WHAT TO WORK ON: Search the material and gather each line with "this" in it.

##### EXERCISE MATERIAL #####

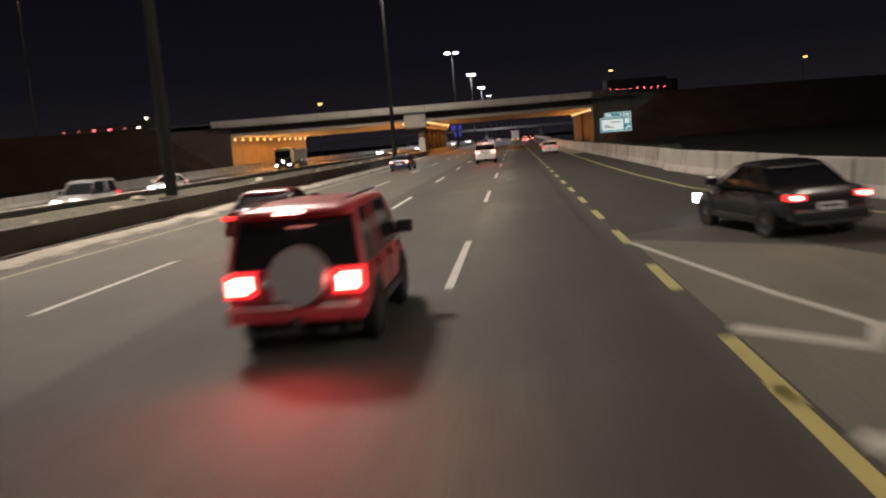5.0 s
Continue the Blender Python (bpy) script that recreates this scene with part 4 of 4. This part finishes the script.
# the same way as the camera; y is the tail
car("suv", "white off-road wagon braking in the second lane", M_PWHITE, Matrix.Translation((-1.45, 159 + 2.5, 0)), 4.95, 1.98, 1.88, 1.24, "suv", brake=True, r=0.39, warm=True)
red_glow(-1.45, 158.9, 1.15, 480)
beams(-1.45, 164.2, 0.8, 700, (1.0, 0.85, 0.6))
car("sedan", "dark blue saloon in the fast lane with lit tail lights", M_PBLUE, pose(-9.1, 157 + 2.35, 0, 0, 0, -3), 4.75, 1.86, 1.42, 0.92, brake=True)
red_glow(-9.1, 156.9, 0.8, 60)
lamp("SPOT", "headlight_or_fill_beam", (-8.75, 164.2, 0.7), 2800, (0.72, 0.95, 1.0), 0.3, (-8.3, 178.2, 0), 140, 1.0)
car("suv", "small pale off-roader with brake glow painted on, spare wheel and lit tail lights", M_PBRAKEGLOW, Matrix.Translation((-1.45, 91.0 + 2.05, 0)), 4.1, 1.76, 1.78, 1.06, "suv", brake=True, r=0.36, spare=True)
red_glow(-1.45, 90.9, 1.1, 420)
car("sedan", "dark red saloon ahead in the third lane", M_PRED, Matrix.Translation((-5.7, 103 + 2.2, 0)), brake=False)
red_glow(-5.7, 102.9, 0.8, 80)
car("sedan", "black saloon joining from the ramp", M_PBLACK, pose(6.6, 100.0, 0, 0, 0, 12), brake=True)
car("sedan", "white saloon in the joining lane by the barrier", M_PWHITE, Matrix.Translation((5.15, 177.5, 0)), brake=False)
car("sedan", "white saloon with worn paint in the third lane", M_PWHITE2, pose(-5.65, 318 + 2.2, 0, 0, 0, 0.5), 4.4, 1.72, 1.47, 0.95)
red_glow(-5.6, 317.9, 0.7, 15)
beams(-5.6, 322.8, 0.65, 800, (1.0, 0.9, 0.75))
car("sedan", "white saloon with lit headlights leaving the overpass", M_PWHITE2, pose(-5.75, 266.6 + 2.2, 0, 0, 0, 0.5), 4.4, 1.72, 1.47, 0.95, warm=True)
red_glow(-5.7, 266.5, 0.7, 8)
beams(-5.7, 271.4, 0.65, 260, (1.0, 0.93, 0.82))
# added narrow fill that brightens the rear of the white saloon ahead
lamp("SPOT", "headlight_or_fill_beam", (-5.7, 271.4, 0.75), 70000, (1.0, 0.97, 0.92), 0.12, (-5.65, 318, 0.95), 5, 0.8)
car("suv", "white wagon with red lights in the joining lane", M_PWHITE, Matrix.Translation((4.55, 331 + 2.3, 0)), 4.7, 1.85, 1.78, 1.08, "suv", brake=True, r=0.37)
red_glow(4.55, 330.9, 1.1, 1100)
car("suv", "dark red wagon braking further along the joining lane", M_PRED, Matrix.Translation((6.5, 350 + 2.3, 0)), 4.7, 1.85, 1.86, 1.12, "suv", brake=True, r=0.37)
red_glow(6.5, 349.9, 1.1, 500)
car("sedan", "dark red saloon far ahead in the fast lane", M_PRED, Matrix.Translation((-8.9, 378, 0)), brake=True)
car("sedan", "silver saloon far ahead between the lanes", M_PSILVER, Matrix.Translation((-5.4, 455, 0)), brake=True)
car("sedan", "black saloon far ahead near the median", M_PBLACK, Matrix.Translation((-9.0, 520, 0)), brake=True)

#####
##### EXERCISE MATERIAL #####

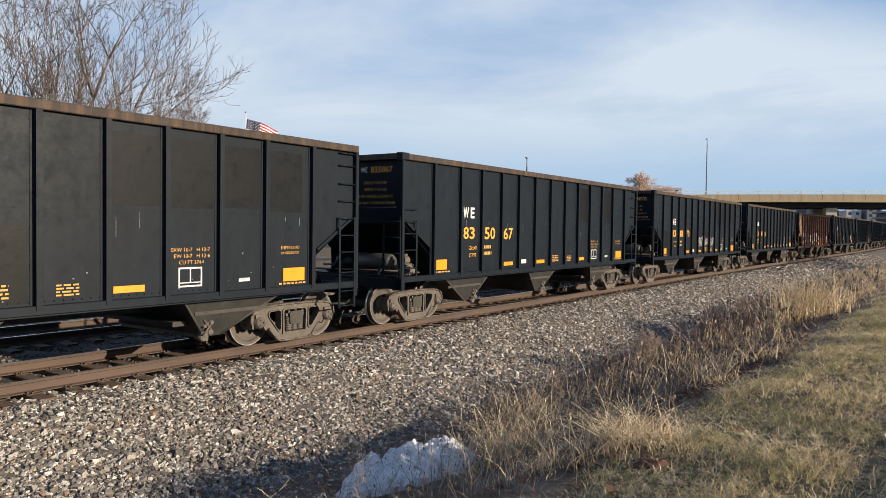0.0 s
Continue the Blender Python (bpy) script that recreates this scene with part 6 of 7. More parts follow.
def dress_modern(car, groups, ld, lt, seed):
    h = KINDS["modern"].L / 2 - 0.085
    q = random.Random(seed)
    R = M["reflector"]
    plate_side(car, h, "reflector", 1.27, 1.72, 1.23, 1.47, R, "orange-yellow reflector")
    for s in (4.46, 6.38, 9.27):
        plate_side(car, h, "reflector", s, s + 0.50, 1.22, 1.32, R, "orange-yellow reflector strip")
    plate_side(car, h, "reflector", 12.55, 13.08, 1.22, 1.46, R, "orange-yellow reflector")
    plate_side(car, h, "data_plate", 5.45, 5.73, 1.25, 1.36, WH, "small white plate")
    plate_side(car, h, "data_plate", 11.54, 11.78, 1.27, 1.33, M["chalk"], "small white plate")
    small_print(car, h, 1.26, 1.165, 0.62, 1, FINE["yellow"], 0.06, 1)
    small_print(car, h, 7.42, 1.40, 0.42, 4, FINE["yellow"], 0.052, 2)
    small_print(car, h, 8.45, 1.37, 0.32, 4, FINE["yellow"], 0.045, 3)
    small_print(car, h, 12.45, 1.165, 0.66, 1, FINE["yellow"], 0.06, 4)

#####

FULL SOLUTION:
Continue the Blender Python (bpy) script that recreates this scene with part 4 of 4. This part finishes the script.
Continue the Blender Python (bpy) script that recreates this scene with part 6 of 7. More parts follow.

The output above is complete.